JOB: Spot every line with the word "script" and return it.

INPUT:

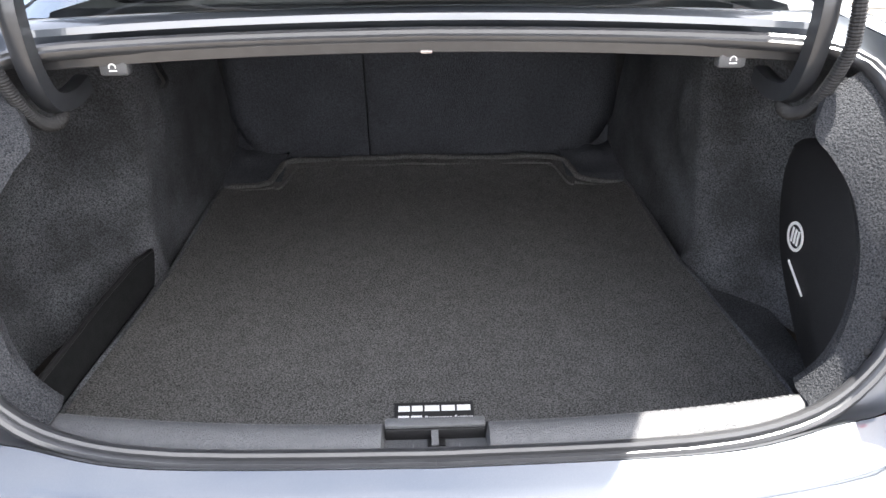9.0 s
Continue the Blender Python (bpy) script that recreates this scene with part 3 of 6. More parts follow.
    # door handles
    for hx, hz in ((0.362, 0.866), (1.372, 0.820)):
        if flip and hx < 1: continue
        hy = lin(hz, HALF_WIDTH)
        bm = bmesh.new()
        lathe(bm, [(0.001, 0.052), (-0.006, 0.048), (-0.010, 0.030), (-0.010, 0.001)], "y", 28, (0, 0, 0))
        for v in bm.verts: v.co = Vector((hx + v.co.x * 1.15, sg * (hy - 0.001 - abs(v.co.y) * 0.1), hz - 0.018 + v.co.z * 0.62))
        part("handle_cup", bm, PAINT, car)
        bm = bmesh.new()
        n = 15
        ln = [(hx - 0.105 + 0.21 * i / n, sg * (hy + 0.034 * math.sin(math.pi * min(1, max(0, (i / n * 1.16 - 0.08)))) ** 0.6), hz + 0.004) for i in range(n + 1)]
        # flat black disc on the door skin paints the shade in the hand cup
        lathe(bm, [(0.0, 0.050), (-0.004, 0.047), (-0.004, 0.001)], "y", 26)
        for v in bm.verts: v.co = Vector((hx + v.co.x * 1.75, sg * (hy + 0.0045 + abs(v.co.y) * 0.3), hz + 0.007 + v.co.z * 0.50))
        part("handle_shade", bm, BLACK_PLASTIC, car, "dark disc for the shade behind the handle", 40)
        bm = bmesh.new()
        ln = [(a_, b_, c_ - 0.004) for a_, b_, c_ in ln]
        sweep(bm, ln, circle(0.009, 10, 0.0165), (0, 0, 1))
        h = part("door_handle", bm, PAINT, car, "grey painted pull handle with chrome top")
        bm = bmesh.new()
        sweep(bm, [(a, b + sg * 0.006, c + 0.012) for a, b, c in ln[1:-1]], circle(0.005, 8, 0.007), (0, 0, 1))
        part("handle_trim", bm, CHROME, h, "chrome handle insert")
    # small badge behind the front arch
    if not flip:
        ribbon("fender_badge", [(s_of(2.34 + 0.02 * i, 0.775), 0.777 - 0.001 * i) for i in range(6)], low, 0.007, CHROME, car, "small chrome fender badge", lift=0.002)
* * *
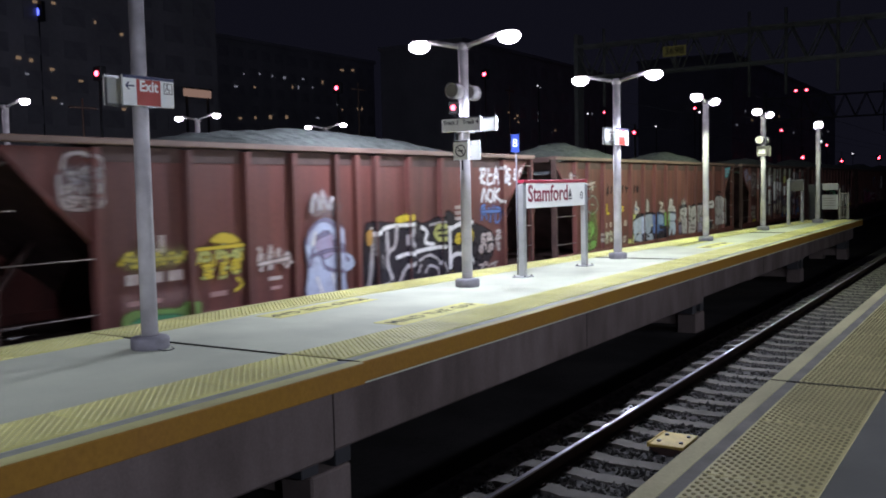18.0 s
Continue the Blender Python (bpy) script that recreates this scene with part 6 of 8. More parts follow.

EXERCISE OUTPUT:
Continue the Blender Python (bpy) script that recreates this scene with part 3 of 6. More parts follow.
Continue the Blender Python (bpy) script that recreates this scene with part 6 of 8. More parts follow.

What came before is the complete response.